Friday, December 31, 2004

le goût de la lettre C

A la place d’une petite madeleine trempée dans du thé, j’ai connu le canard. Chaque jeudi (le mercredi d’aujourd’hui), à la fin du repas offert par ma marraine, on m’offrait un sucre trempé dans du café. Je sentais que le canard était un grand moment. Signe de respectabilité, accès à un privilège d’adulte, mais aussi arôme venu de la torréfaction située rue des Halles, laquelle existe toujours à Tours.
Pourquoi d’autres goûts viennent de la lettre C, je ne saurais dire pourquoi. Le samedi, mon grand-père chargeait son « Aronde » de mille denrées alimentaires ou non avant de rentrer dans son hameau de « Mareuil ». Parmi celles-ci, il y avait les brioches achetées elles aussi dans une boutique qui existe toujours place de la gare, la présure pour faire de la caillebotte (tradition charentaise), des cacahuètes achetées à Pépino le célèbre nain posté devant la gare, et du cake.
Certains mangent les Petits Lu en commençant par les coins, parce qu’ils sont plus cuits, ou parce que ce sont les coins. J’étais de ceux qui savent patienter. Un jour, après avoir avalé la partie farinée de ma part de cake, je suçai avec soin le meilleur, les fruits (cerises, écorces confites, raisins de Corinthe), et les disposai religieusement au bord de mon assiette. Au moment béni où l’absorption retardée de ceux-ci allait produire l’extase de mes papilles, ma grand-mère, croyant bien faire, prit mon assiette et jeta, ô névrose, les précieux fruits dans le caniveau.

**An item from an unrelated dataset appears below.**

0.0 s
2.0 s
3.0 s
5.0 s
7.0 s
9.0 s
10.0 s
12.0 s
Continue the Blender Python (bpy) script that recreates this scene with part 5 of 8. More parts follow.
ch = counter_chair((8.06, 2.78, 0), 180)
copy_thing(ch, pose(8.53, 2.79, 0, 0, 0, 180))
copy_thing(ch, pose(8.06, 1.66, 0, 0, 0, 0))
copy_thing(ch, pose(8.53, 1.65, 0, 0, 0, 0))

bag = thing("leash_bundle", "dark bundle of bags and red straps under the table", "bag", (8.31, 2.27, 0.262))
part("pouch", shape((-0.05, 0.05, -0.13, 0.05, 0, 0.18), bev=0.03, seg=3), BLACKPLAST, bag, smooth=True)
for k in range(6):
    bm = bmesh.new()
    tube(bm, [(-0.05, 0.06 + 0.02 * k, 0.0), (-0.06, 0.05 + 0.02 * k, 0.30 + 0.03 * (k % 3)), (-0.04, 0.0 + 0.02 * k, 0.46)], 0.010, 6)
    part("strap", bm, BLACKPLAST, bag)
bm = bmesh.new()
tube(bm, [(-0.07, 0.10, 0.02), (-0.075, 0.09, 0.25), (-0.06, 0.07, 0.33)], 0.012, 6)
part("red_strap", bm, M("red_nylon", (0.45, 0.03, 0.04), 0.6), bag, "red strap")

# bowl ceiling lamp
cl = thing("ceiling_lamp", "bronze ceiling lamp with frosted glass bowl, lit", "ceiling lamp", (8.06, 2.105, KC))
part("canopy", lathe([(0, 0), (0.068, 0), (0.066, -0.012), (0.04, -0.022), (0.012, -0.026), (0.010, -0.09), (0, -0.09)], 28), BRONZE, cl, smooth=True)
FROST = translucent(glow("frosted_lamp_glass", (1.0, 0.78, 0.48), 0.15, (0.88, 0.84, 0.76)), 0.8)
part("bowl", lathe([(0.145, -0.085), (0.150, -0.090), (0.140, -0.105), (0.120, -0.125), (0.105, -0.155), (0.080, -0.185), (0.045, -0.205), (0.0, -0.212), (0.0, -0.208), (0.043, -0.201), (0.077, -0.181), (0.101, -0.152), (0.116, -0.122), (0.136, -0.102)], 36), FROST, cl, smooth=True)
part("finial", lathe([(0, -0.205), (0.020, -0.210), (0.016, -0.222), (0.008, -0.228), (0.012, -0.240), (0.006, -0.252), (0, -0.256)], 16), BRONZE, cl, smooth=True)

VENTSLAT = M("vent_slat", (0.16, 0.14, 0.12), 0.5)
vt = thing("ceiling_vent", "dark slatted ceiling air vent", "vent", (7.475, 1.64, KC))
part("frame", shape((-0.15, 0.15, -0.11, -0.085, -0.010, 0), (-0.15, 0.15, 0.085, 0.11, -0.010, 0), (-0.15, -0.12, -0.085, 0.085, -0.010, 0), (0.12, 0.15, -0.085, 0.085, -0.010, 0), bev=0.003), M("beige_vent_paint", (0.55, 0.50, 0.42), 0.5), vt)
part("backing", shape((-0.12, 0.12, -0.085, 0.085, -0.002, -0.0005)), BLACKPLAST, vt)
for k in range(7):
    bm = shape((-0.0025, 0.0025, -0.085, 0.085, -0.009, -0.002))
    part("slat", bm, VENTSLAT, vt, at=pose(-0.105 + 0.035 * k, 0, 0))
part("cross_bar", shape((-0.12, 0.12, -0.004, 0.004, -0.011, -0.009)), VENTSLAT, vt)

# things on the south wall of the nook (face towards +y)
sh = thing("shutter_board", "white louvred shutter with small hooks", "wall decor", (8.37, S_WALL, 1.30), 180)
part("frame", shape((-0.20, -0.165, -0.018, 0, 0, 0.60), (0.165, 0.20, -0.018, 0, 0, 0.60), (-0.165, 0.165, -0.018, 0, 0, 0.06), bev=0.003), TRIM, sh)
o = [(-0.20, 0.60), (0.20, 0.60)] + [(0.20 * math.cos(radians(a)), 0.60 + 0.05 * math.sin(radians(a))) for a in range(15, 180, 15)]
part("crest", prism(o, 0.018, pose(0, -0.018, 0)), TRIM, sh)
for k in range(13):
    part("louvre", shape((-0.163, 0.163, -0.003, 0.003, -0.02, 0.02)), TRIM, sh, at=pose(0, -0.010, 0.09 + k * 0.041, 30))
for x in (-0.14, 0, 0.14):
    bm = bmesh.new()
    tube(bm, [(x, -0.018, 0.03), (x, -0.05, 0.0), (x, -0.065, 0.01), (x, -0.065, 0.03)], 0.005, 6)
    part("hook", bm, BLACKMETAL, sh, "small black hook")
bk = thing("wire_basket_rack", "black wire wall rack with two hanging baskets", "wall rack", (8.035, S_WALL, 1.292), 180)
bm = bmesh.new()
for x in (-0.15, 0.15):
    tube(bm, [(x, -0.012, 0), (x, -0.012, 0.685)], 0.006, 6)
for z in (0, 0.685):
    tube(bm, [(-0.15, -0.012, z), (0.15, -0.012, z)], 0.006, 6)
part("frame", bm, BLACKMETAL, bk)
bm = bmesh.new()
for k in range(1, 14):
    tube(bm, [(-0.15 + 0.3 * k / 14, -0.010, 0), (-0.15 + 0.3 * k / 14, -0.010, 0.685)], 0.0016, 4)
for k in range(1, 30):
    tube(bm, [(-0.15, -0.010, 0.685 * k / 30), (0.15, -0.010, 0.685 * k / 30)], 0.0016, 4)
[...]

Comme le canard, le mijet consiste à humidifier. De l’eau, du vin, du sucre, des petits morceaux de pain, c’est du mijet, la soupe d’été. Au-dessus de la table dressée en plein air le soir, hannetons et chauve-souris. La grand-mère paternelle de Mareuil était caillebotte et petits suisses (présentation inchangée cinquante ans après), ma mère était lait de ferme. Un week-end chez les grands-parents maternels dans le Loir-et-Cher se terminait invariablement par la traite chez le fermier Baro (prononcé Bario). On ramenait une laitière pleine de lait crémeux et un sac de blé « pour les poules » de ma marraine. C’était des poules citadines, donc difficiles. Elles avaient même droit à des coquilles d’huîtres pilées. Les œufs qu’elles pondaient auraient mérité d’entrer dans la composition d’omelettes faites par Balzac mais on les mangeait le plus souvent à la coque avec des mouillettes.